As It Is

By

[Editor’s note: Hanging above the mantle in North Wind Manor’s library is a starkly beautiful piece of art made by Tim Joyner, in collaboration with the old North Wind Manor. See, this work is comprised of found elements from the Manor as the Rabbit Room staff knew it from before it was restored: fragments and pieces of a history we wanted to preserve. The finished work is called As It Is, and one of the greatest joys of Opening Week was hearing Tim describe how it came to be, from conception to completion. Here is the text that he read to us.]

As it Is depicts the original Rabbit Room in The Eagle and Child. It snapshots the top edge of the dark oak paneling and the firelight-honeyed plaster—the spot right above where the heads of the Inklings would be gathered in discussion. The subtle swirls of soot call to mind the ideas rising like the pipe smoke of the friends just out of view. Here they convive, naming the stuff of earth and dreaming the stuff of heaven. Lewis invites us “Further up! Further in!” into the ever-deeper nature of all created things. Barfield shows us the Word hiding in the word. Williams reminds us of the love that binds the whole world together. Tolkien offers recovered vision that sees magic and wonder and holiness latent in Creation and sub-creation alike. Their imaginations, friendship, and work claim this space as sacred, but never sanctimonious. They remain grounded by pure enjoyment of the smell of the fire and good beer, the earthiest and simplest pleasures. In short, these were men who understood things as they are and as they one day will be—earth as it is in heaven.

Their way of looking at the world is echoed in the pigment choices for this piece. For the most part, these are simple and raw materials. But even just a little attention, a little care, brings out their deeper essence. Just to name the pigments is a sort of poem, or even a spell:

Oak Char, Gold Leaf
Acorn Cap Ink (add a few drops of Oak Lye and watch it ease into a rich auburn)
Iron Glimmer (yes, that’s really what it’s called)
Mica Flakes, Copper Flakes
Brick, Soil, and Chips of Paint from North Wind Manor
Lamp Black, Verdigris, pickled Rock Tripe
Oak-Leaf and Acorn Dust
Oak Gall Ink (brewed from a recipe used by the old Illuminators)

It really doesn’t take much to coax magic from the mundane. And if even dirt and ash and last year’s decaying leaves are brimming over with magic and beauty and story, just waiting to astound and inspire, then how much brighter the glories hidden in you and me as icons of the Living God.

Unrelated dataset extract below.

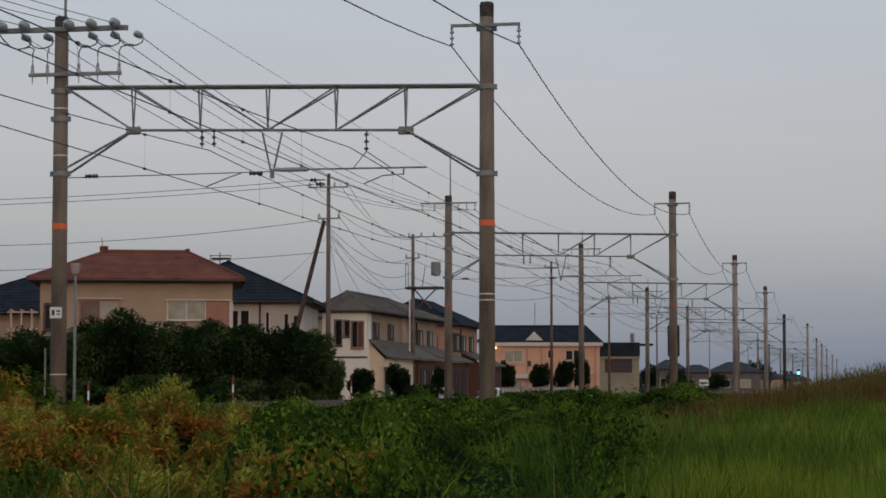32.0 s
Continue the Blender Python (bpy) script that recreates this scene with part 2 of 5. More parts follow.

You might notice that many of the pigments for this particular painting are derived from the oak tree. This was an intentional choice, an attempt to unveil the hidden glories of the oak, to join the Inklings in their work of seeing the redeemed, truer nature of earthly things.

As It Is
Tim Joyner, 2020
natural and found pigments on board-mounted paper
24” x 48”

To know Oak, we start by remembering Ramandu’s lesson: the oak tree is not roots and trunk, branches and leaves—that’s just what it’s made of. It’s rippled light filtering through leaves, home to furred and feathered hosts, dappled shade on a hot afternoon. It’s fragile shoots, flexible saplings, unshakeable giants. It’s acorn meal and depression-desperation coffee and firewood and furniture. It’s the paneling of the Rabbit Room. It shares the knowledge of afternoons-in-late-summer-sun and autumn-evenings-by-the-fire with wine and whiskey.

And it’s full of secret colors. There’s the velvety black of charcoal, still warm with the memory of flame. Then there’s purplish oak-gall-black, born of the symbiosis of tree and wasp, the ink that for so many centuries was used to copy sacred texts. Acorn cap ink is the lively, quicksilver gray of the squirrel’s tail—but add the dead, dull gray of oak ash and it alchemizes into the luminous brown of a polished acorn.

Oak is also the stories we tell of it. It’s Boo’s oak, the Hundred-Acre Wood, the wisdom of Treebeard, Zeus’s oracle, and the oaks of Mamre where Abraham ate with God.

Before we can see the oak as it is, we must recover the knowledge of all it has been and will ever be. To truly know any part of a thing, we must in some sense know all of it. Of course this is an endless quest (“for now we know in part”). This was work at which the Inklings excelled and that the Rabbit Room community has continued. As this community gathers at the hearths of North Wind Manor (or in their own homes and churches and places of comfort around the world), though separated by time and space, I imagine us joining those men in a conversation; our dreams, ideas, friendships, and songs rising to swirl and meld with their own. We are sub-creators, sub-artists, sub-knowers—made in the image of the Artist who knows us, knows the secrets of our flesh, the intimacies of our stories. He reveals all the truth of what we are and what we are destined to become. And when he sees us as we are—in the fullness of all that we are—the histories that shaped us, the bare truth of our present selves, the hope of what me might and will become—he sees in our simple and raw selves hidden glory, secret colors waiting to be coaxed out and burnished and enjoyed.

May we be on earth as we will be in heaven. May it be on earth as it is in heaven.